---------- COLLECTED DATA

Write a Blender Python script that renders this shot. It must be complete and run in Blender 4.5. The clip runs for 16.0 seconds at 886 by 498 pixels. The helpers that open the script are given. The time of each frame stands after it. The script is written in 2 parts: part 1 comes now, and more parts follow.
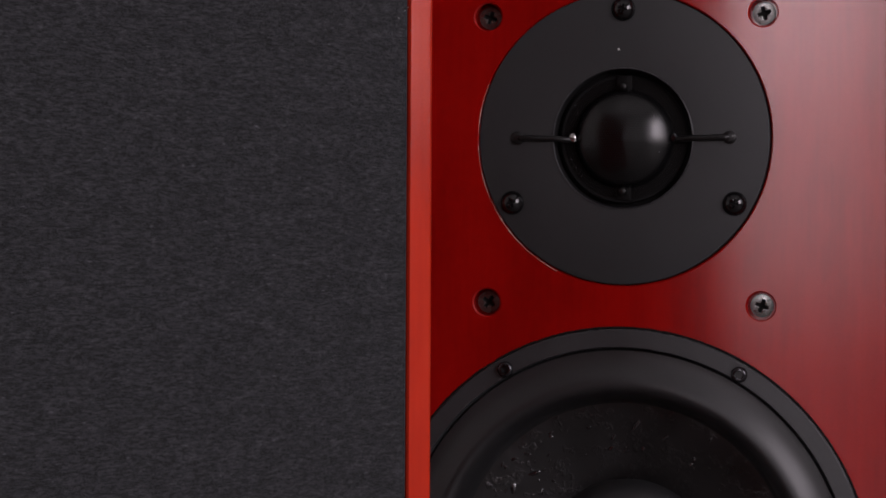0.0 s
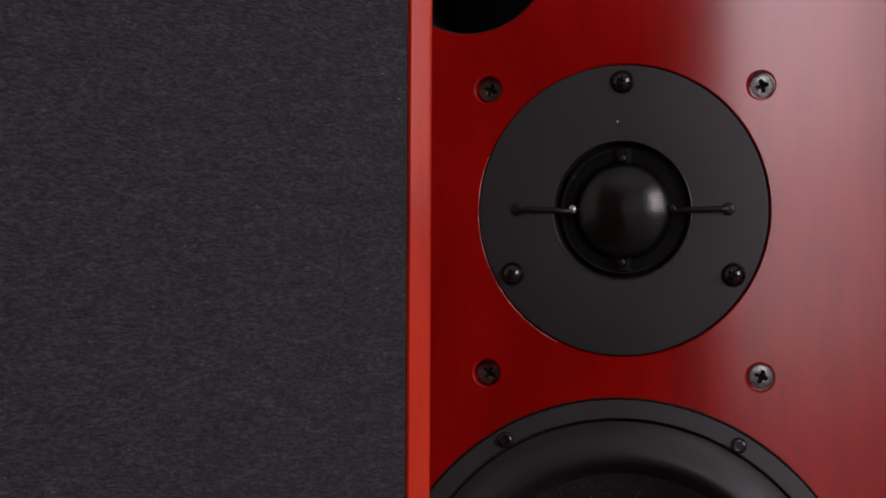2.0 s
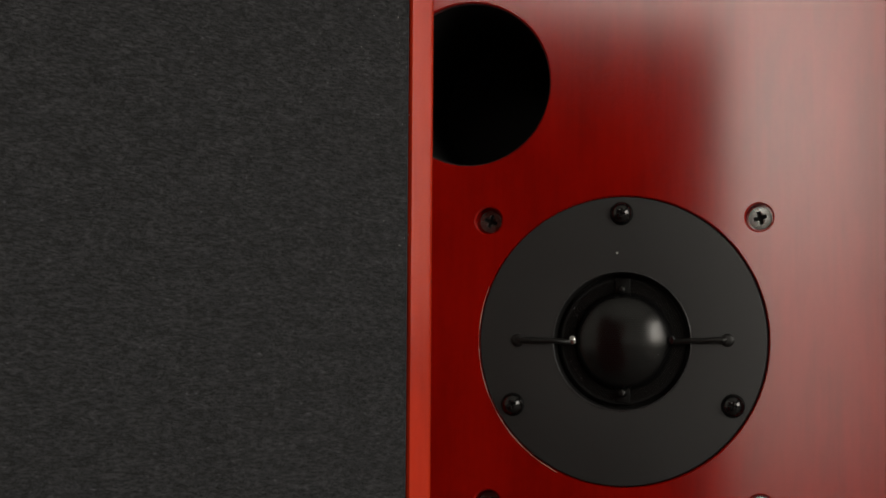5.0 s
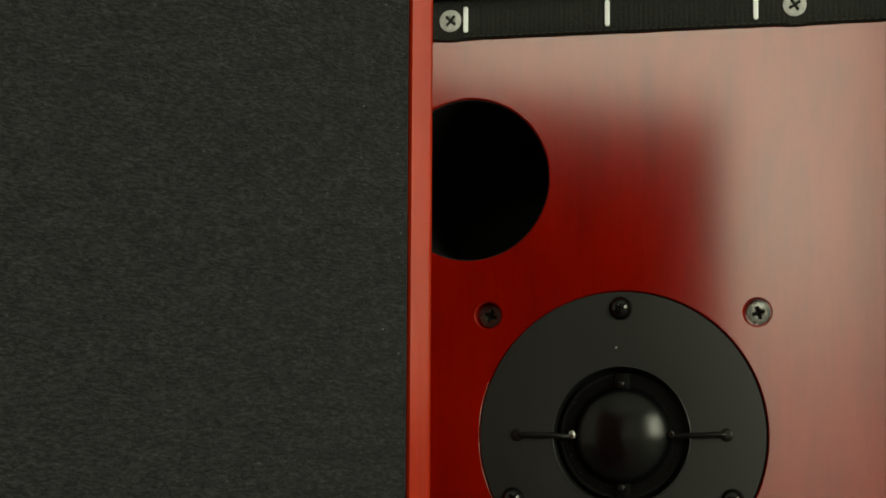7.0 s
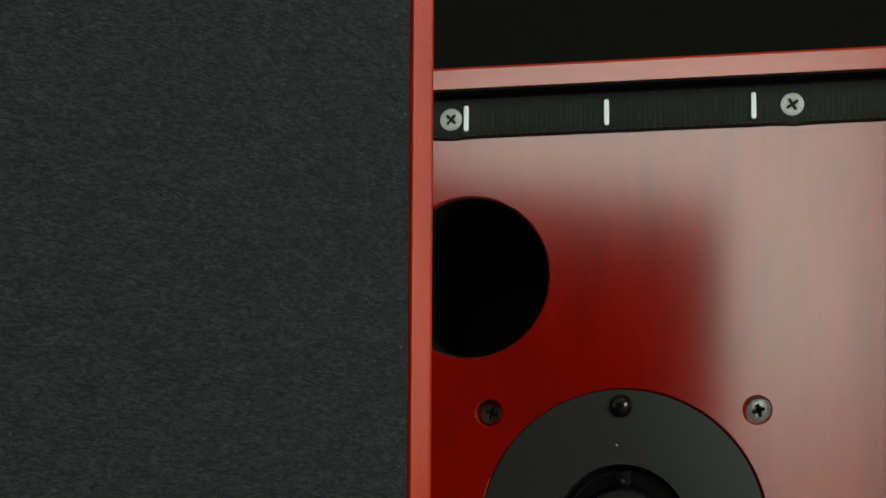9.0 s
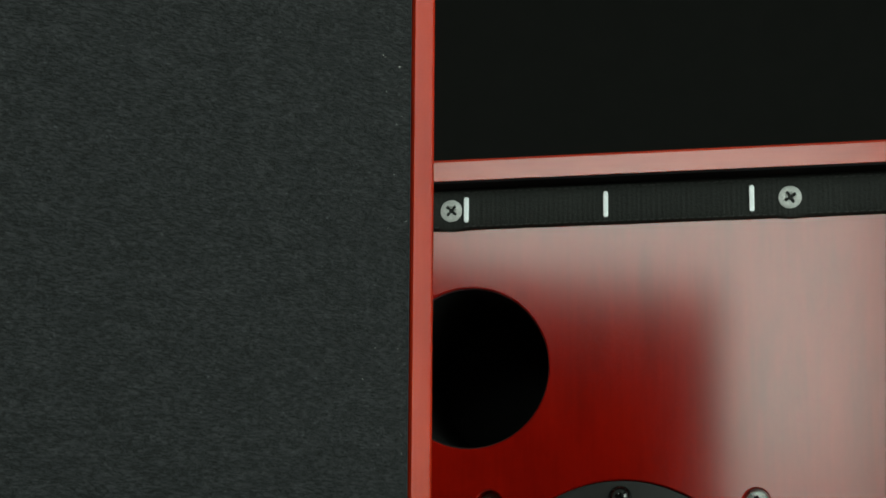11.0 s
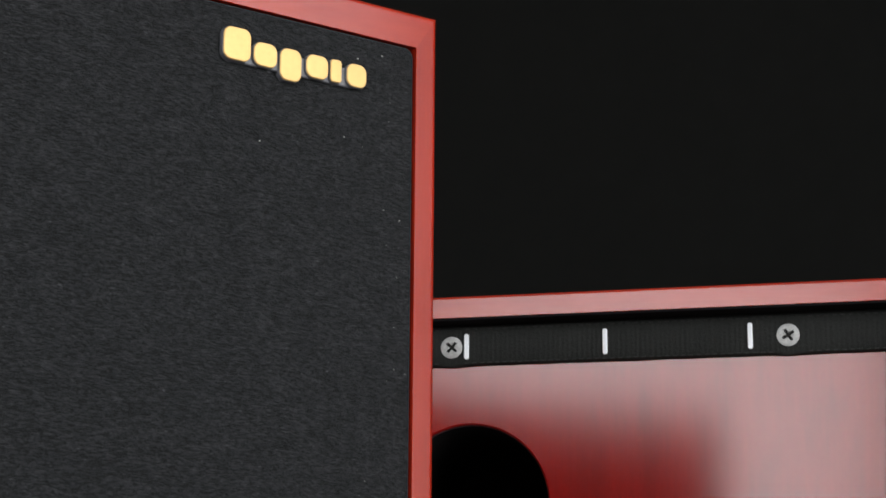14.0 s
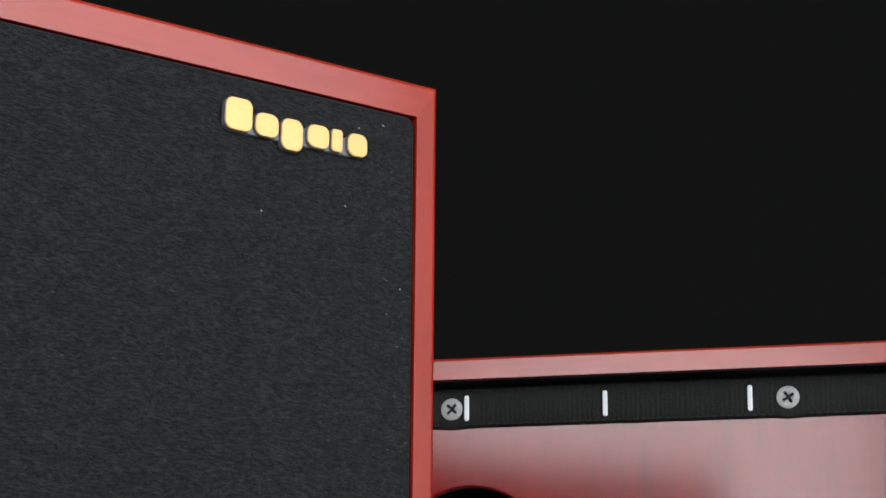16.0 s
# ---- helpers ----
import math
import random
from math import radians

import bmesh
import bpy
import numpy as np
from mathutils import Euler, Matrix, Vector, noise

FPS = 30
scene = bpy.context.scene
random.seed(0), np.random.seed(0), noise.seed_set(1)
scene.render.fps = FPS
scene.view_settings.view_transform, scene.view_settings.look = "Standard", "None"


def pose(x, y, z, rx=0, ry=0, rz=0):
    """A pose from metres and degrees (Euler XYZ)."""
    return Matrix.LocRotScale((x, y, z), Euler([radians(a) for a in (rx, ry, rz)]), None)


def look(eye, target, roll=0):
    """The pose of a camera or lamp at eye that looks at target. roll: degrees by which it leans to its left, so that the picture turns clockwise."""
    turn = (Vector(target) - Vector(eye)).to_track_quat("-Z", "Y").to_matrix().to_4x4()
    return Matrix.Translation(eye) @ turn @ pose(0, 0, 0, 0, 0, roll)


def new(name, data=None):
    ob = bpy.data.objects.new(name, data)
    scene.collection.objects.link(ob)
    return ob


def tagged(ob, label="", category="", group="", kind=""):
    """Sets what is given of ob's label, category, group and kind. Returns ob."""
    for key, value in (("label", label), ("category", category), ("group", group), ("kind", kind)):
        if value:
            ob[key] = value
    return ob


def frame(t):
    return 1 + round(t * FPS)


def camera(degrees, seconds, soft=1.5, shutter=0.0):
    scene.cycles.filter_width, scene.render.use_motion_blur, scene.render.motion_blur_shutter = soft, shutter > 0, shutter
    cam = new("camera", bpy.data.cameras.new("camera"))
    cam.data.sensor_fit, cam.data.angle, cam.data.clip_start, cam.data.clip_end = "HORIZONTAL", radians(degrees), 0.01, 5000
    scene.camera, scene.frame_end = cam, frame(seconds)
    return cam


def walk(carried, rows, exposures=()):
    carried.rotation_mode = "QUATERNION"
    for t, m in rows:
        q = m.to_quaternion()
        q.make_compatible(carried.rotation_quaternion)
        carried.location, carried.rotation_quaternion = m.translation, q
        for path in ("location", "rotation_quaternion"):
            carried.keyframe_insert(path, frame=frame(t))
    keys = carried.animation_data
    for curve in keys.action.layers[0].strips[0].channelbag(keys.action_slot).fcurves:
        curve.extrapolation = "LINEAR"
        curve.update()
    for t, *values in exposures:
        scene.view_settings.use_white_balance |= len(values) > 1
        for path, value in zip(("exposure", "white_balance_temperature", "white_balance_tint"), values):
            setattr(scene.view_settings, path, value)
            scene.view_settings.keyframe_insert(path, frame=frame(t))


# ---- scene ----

--------------------

• YOUR GOAL:
All lines from the one that contains "keys = carried.animation_data" through the end of the material are to be quoted exactly, with both ends included.

• ANSWER TO THE PROBLEM:
    keys = carried.animation_data
    for curve in keys.action.layers[0].strips[0].channelbag(keys.action_slot).fcurves:
        curve.extrapolation = "LINEAR"
        curve.update()
    for t, *values in exposures:
        scene.view_settings.use_white_balance |= len(values) > 1
        for path, value in zip(("exposure", "white_balance_temperature", "white_balance_tint"), values):
            setattr(scene.view_settings, path, value)
            scene.view_settings.keyframe_insert(path, frame=frame(t))


# ---- scene ----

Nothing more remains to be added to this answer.